Childcare crisis the topic: FWKCC Breakfast Series trio of speakers respond
Finding quality, affordable childcare affects not only the couples involved, it also affects local businesses and the economy as well, according to speakers on the childcare crisis at a Farragut West Knox Chamber of Commerce Breakfast Speaker Series in Rothchild Catering & Conference Center, 8807 Kingston Pike, Knoxville, Wednesday morning, June 5.
The series featured Matt Ryerson, president/CEO of United Way of Greater Knoxville; Bart McFadden, president/CEO of Boys & Girls Club of the Tennessee Valley; and state Sen. Becky Massey (R-District 6; includes portions of West Knox County).
“It impacts all of us, whether we have children or not,” said emcee Brittany Tarwater, anchor with WVLT-TV News (channel 8, CBS affiliate), who has children of her own. “It’s something that impacts all our daily lives.”
“If you think back almost 50 years ago, in 1976, about 35 percent of households that had children who needed childcare … had one parent in the workforce,” Ryerson said. “Today, it’s flip-flopped, meaning that 65 percent of households with children in that age, where they need childcare now, have all the parents or all the adults in the household working.”
“That’s a significant increase in the number of children who require that,” he added. “On top of that, a region like Knoxville, Knox County or surrounding area, we average around 40 percent, as far as ALICE (Asset-Limited, Income-Constrained Employee) households.”
“What that means is they are working; they are trying to pay their bills; but at the end of every month, they’re short.” That impacts their decision on whether to pay for high-quality childcare or pay their utility bill.
The speakers agreed the biggest challenges regarding childcare are accessibility, affordability and quality.
Regarding accessibility, “there’s simply not enough slots; there’s not enough childcare facilities; there’s not enough, period,” McFadden said.
“We don’t have enough pods (spaces) for the kids is because of the staffing issue,” Massey said.
Regulation also is a challenge for childcare facilities.

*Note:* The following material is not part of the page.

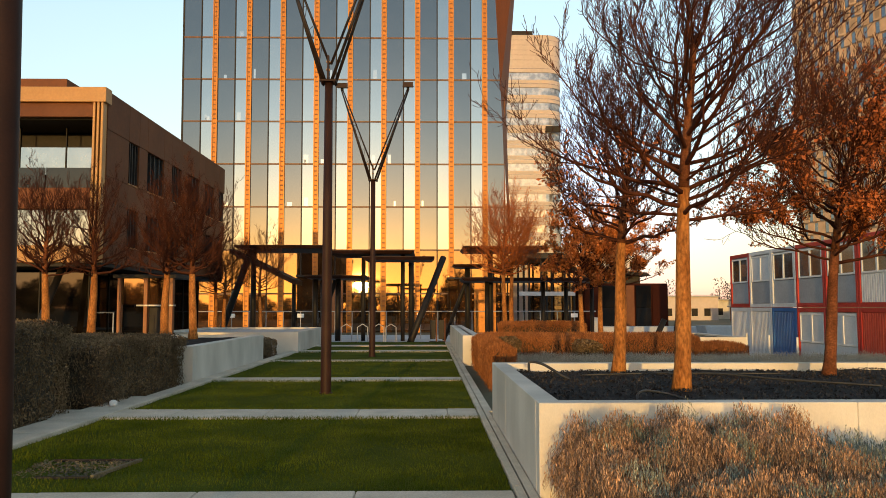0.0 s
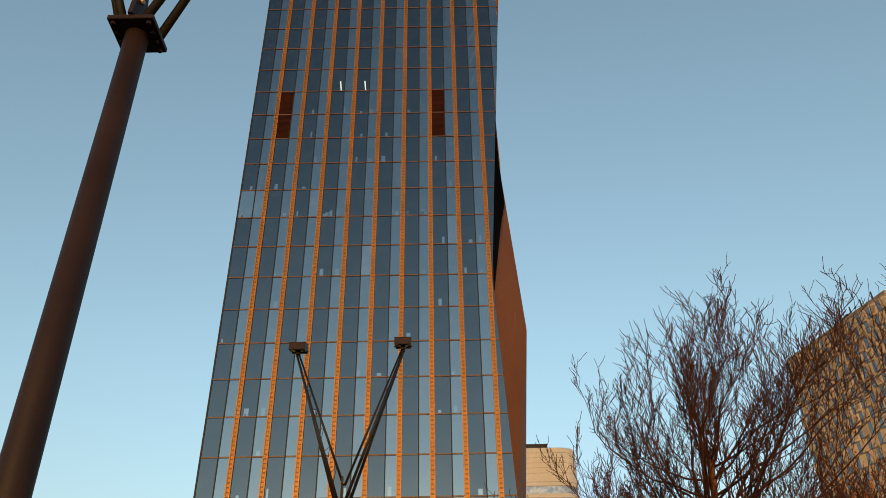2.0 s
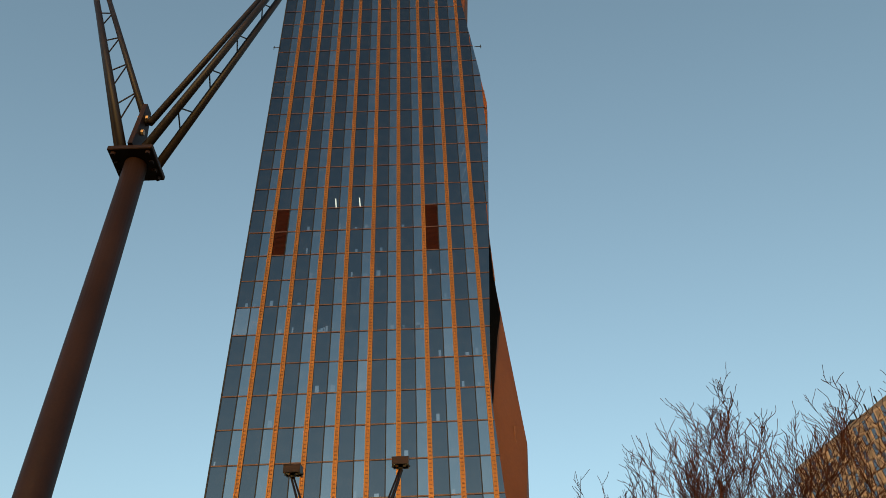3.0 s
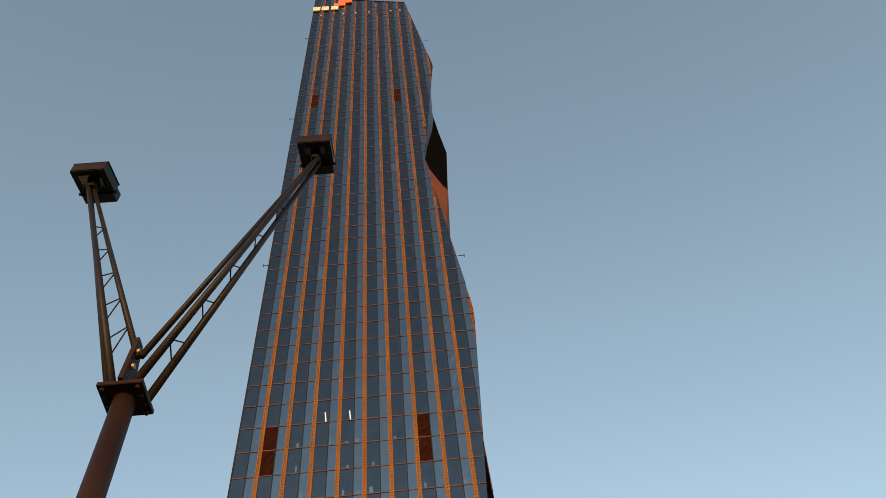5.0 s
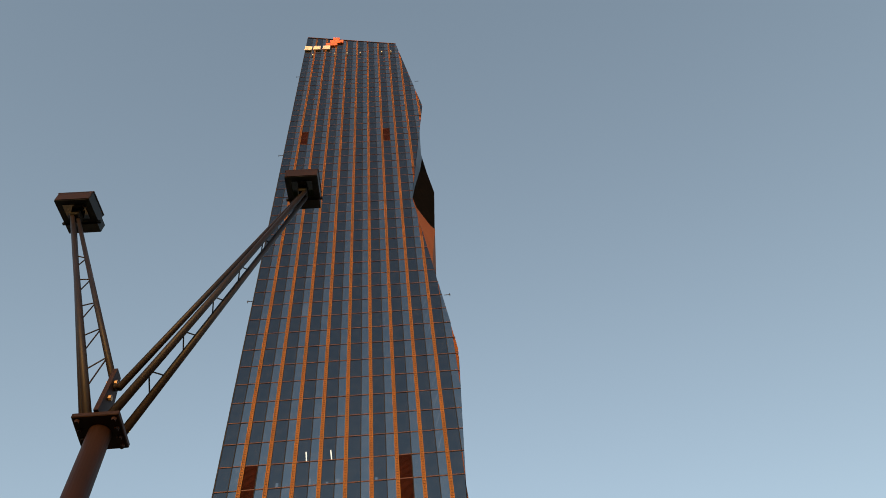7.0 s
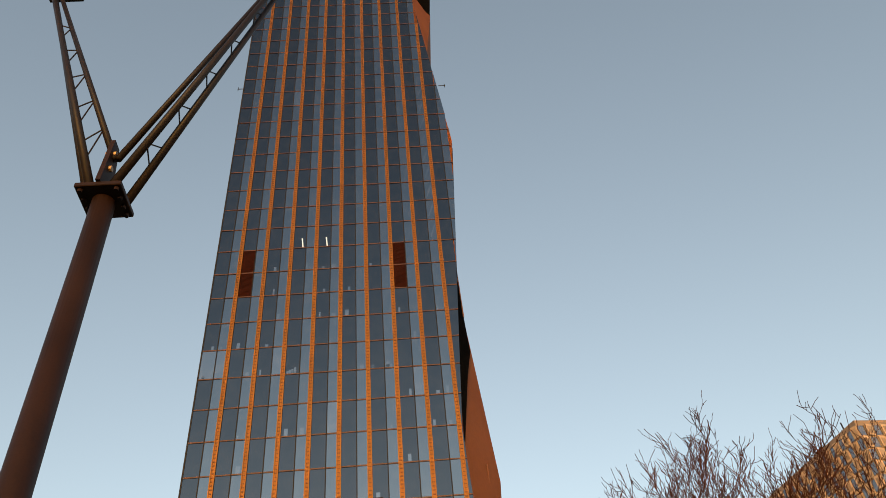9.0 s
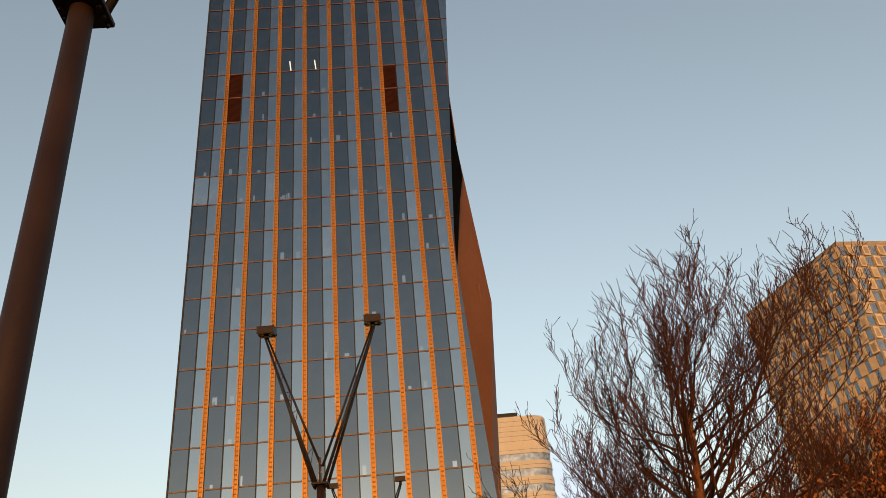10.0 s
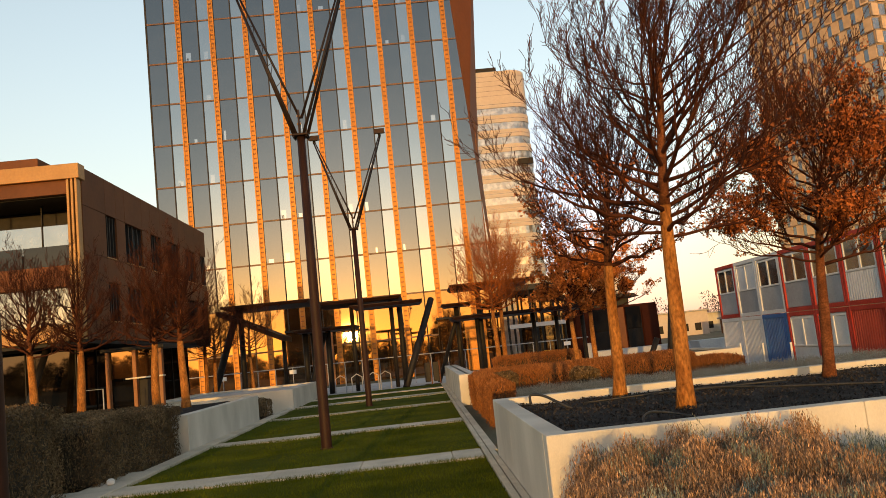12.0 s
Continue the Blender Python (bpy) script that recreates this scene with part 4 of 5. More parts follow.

Depending on what agency to which they answer — Department of Child Services or Department of Education — they face different regulations, such as “you have to have different-size rooms.”
Regarding affordability, “when you look at most of the childcare costs being in excess of $1,000, in a lot of cases, for a family whose household income may be $50,000, wow, that’s a chunk, that’s a mortgage,” said McFadden, whose organization serves moderate- to low-income families.
Regarding quality, McFadden said when a child is in the care of someone other than his or her parent, “what we want to accomplish for that child, it’s a real challenge.”
“Many kids are not prepared for elementary school,” Ryerson said. “They have an uneven playing field.”
“Childcare is an essential service,” McFadden said. “We need to treat it like an essential service. … We’ve got to invest in a meaningful way. … We’ve got to change the mindset of childcare to child development.”
Bart related a case where a mother had COVID-19 but brought her child, who was asymptomatic, to the Boys & Girls Club, causing an outbreak.
Additionally, when schools close because of a safety issue, daycares follow schools’ calendars and close as well.
“Flexibility is the key,” McFadden said, adding employers need to be flexible with parents.
Massey noted there is a proposed program, Promising Futures, which is not yet funded but could help with the issue.
“We all need to be invested,” Ryerson said, noting that includes businesses and industries regarding flexible hours for employees, offering daycare as a benefit and even providing in-house daycares at the worksite.